SIGHTINGS


 
Hepatitis-Caused Deadly
Liver Cancer On The Rise
www.foxnews.com
3-15-99
 
The most common form of liver cancer is on the rise in the United States, and the increase is expected to continue until hepatitis B and C are brought under better control.
 
The incidence of hepatocellular carcinoma increased 71 percent from the mid-1970s to the mid-1990s, according to researchers at the Veterans Affairs Medical Center in Albuquerque, N.M. Hospitalization and death rates for all types of liver cancer were also found to be increasing at a similar pace.
 
Liver cancer will strike an estimated 14,500 Americans in 1999, according to the American Cancer Society. Most of them will get hepatocellular carcinoma.
 
Hepatocellular carcinoma is nearly always fatal; only 5 percent of sufferers are alive five years after diagnosis, because the tumors usually are found only after the cancer has spread.
 
The cancer is often caused by chronic hepatitis B and hepatitis C, viral diseases that lead to liver scarring, known as cirrhosis, which in turn can lead to liver cancer. Hepatitis also can cause other changes in liver cells that make them cancerous.
 
Alcoholism is another leading cause of cirrhosis and liver cancer. But alcoholism is declining and hepatitis B infections are slowing because of a vaccine and effective treatments.

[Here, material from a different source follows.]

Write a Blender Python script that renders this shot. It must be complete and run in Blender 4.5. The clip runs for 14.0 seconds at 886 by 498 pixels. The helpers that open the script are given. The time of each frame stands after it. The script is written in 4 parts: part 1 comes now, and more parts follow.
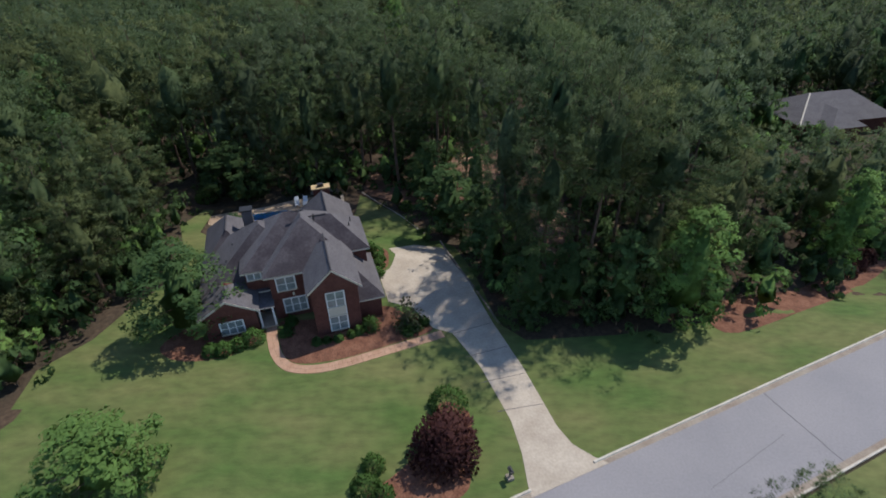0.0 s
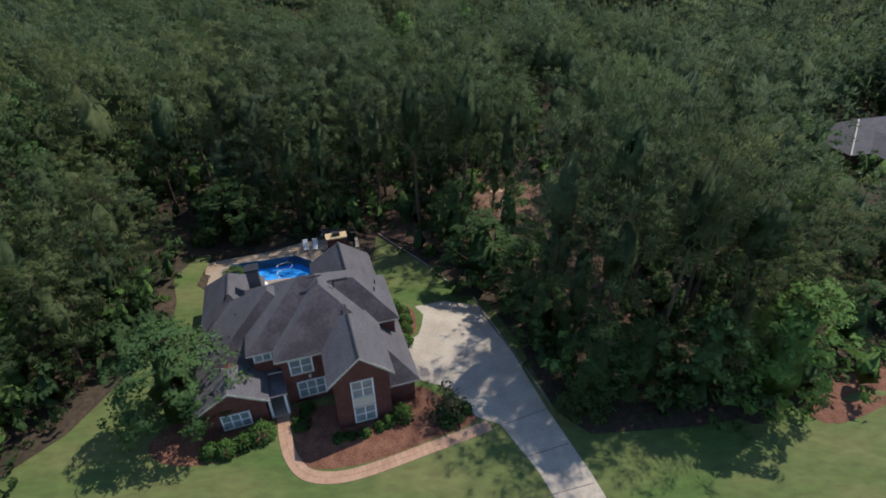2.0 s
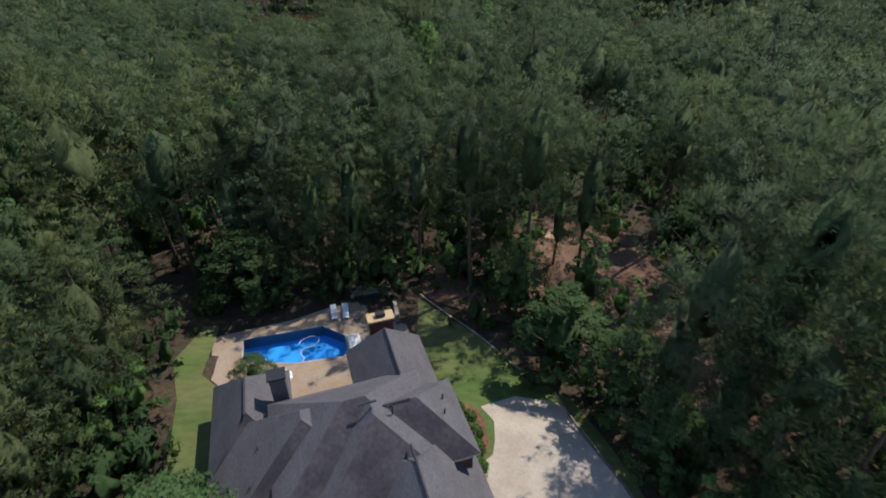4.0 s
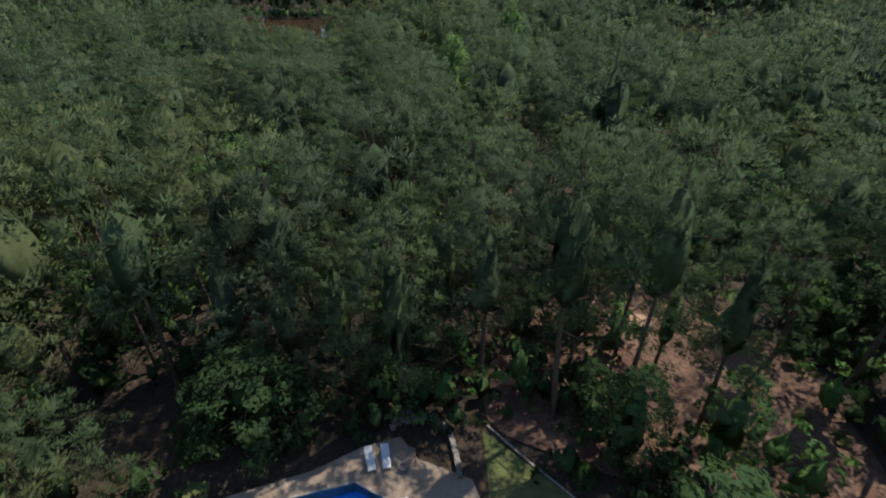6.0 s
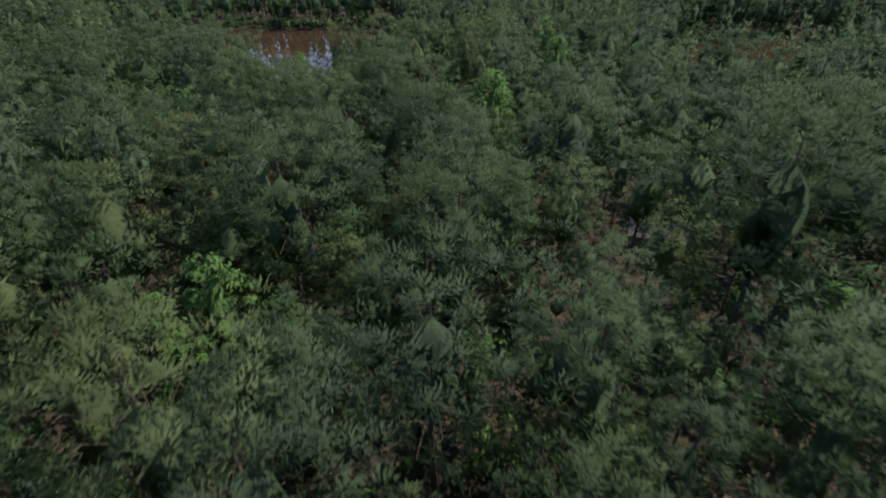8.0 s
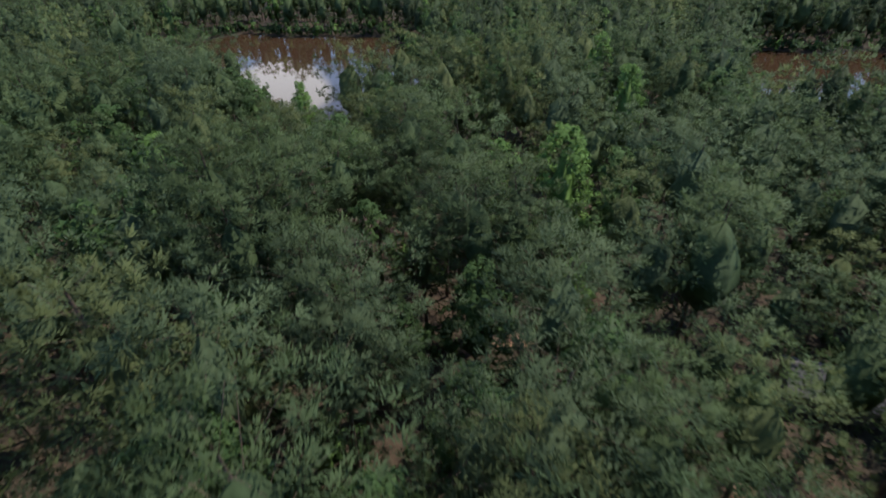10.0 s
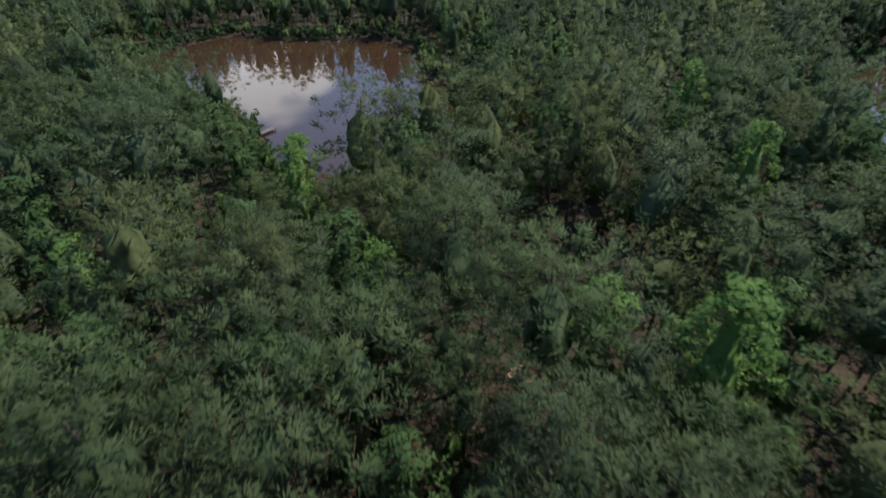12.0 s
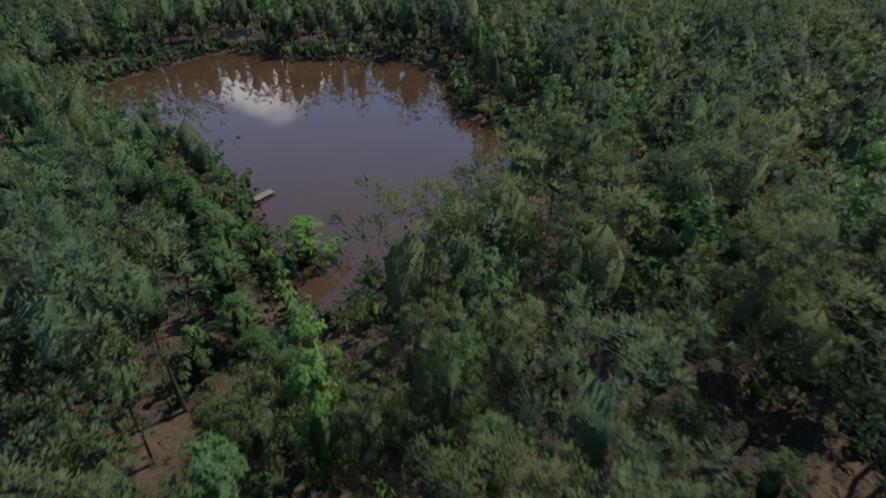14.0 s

So researchers believe most of the increase in liver cancer is due to hepatitis C, a disease discovered a decade ago.
 
The study was published in Thursday's New England Journal of Medicine.
 
Many Americans with hepatitis C got it during the 1960s and '70s from transfusions before the blood supply was cleaned up by 1992. The virus can also be spread between drug users sharing needles, and in rare cases, through sex. In half of all cases, doctors do not know how patients got it.
 
An estimated 4 million Americans are infected with the hepatitis C virus, but no one knows the exact number because it can take up to 30 years for symptoms to develop. There is no vaccine and the only available treatment does not help the majority of patients.
 
Scientists call hepatitis C a hidden epidemic.
 
"A lot of people still don't know they have it,'' said Dr. Jack Wands, a liver research expert at Brown University. "I think it will continue to rise until we have either a vaccine or an effective treatment.''
 
Doctors should test patients with hepatitis-induced cirrhosis for liver cancer, because if tumors are caught early enough, surgery can be successful, said Dr. Hashem El-Serag, lead author of the study.
 
Hepatitis B is more infectious but is easier to treat. It is spread through blood, sex or from mother to child at birth. About 200,000 Americans are diagnosed each year. The vaccine has been available since 1991.
 
Hepatitis A, a relatively mild form of the virus, is not a risk factor for liver cancer. It is spread primarily through contaminated food, such as shellfish from tainted water or restaurant food that has been touched by infected employees.